= John Berton =

American animator

John Andrew Berton Jr. is an American computer graphics animator and visual effects supervisor. His most recent completed project is Bedtime Stories. He also worked in India, supervising effects on the film Krrish 3. In the fall of 2013, he joined the faculty of Drexel University in Philadelphia.

==Education and early career==
Berton holds a B.A. in Communications and Film from Denison University, where he was also a writer-performer for a small radio comedy troupe called Pith. After a brief stint as a disc jockey, he joined the acclaimed Computer Graphics Research Group (CGRG) computer graphics program at Ohio State University, later known as ACCAD (The Advanced Computing Center for the Arts and Design). There he earned an M.A. in Art Education/Computer Graphics.
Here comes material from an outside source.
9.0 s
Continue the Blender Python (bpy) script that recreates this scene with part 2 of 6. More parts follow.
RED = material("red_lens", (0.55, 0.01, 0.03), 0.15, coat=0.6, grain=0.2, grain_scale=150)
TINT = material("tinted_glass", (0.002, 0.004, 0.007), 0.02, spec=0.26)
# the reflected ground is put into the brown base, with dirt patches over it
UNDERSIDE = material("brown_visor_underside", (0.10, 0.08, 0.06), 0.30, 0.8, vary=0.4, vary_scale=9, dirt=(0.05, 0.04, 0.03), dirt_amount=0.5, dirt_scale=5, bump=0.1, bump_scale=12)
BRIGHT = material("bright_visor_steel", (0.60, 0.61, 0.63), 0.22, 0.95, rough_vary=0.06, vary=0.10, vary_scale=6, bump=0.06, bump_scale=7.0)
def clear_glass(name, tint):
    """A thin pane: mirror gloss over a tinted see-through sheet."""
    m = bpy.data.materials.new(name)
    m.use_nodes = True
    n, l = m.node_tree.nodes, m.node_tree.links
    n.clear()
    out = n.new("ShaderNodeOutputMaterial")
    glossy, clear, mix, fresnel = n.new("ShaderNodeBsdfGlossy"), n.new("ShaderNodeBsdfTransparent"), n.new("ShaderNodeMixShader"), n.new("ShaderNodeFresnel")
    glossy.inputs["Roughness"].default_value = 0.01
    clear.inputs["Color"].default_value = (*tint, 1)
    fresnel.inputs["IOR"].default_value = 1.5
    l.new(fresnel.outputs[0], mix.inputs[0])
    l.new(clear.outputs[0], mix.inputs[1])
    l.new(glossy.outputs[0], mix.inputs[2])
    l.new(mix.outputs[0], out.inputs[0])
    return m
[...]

This led to artistic and experimental work at Cranston/Csuri Productions, an Ohio-based early CG company founded in 1981.

In 1986 Berton joined Mental Images, a software company that also had a production division to help develop their renderer. Together with Rolf Herken, Axel Dirksen, Hans-Christian Hege, Robert Hödicke, Wolfgang Krüger, Ulrich Weinberg and Roger Wilson, he created an animated film (also called mental images) that was well received at SIGGRAPH, NICOGRAPH and Prix Ars Electronica.

==ILM work==
Many of Berton's best known films were made during his tenure at Industrial Light and Magic, which began in 1990. These include Terminator 2: Judgment Day (1991) and Star Trek VI: The Undiscovered Country (also 1991), The Mummy (1999), and Men in Black II (2002), among others. By 1992 he was a CG department manager, by 1997 a digital effects supervisor, and in 1998 a visual effects supervisor. Many of the films on which Berton worked have received awards and nominations in visual effects categories, including the 1991 Academy Award for Best Visual Effects for Terminator 2: Judgment Day, the 1993 Academy Award for Best Visual Effects for Jurassic Park. Berton's last film for ILM was Men in Black II, in which he also had a cameo role as an alien postal worker. He has also appeared as himself in several programs and featurettes about computer graphics.

==Independent work==
Since leaving ILM, Berton has been digital effects supervisor on I, Robot (2004) and visual effects supervisor on the 2006 film Charlotte's Web. Producer Jordan Kerner explains that Berton was hired for Charlotte's Web because the filmmakers needed someone "who had been involved with field that had a tremendous amount of fully 3-D, computer-generated characters who have to convey thoughts and emotions." The film's visual effects were produced by five different companies, but it was Berton, according to Kerner, who "drew those elements together."
After Charlotte's Web Berton worked with Director/Screenwriter David Goyer on a proposed stereographic thriller for Walt Disney Pictures, followed by supervising the visual effects on Bedtime Stories, also for Walt Disney Pictures. This film, directed by Adam Shankman, stars Adam Sandler and Keri Russell and was released at Christmas 2008.
In August, 2011, Berton traveled to India for a two-year stint as Visual Effects Supervisor on Krrish 3, a sequel to the 2006 Bollywood film Krrish.

==Awards==
Berton's personal awards include the Monitor Award for Best Computer Graphics Animation on the 1984 Super Bowl, the Nicograph Grand Prize for Computer Animation for the short film Snoot and Muttly, and an Honorable Mention from Prix Ars Electronica for Mental Images. He was twice a finalist for nomination for the Academy Award for Best Visual Effects, in 1999 for The Mummy (1999) and in 2002 for Men in Black II. He was nominated for Best Visual Effects by the British Academy for Film and Television Arts (BAFTA) for The Mummy in 1999. In 2006 he was nominated for Best Visual Effects by the Visual Effects Society for Charlotte's Web (2006).

==Personal==
The University of Hawaiʻi at Manoa welcomed John Berton into their teaching staff for the Academy of Creative Media, in fall of 2012.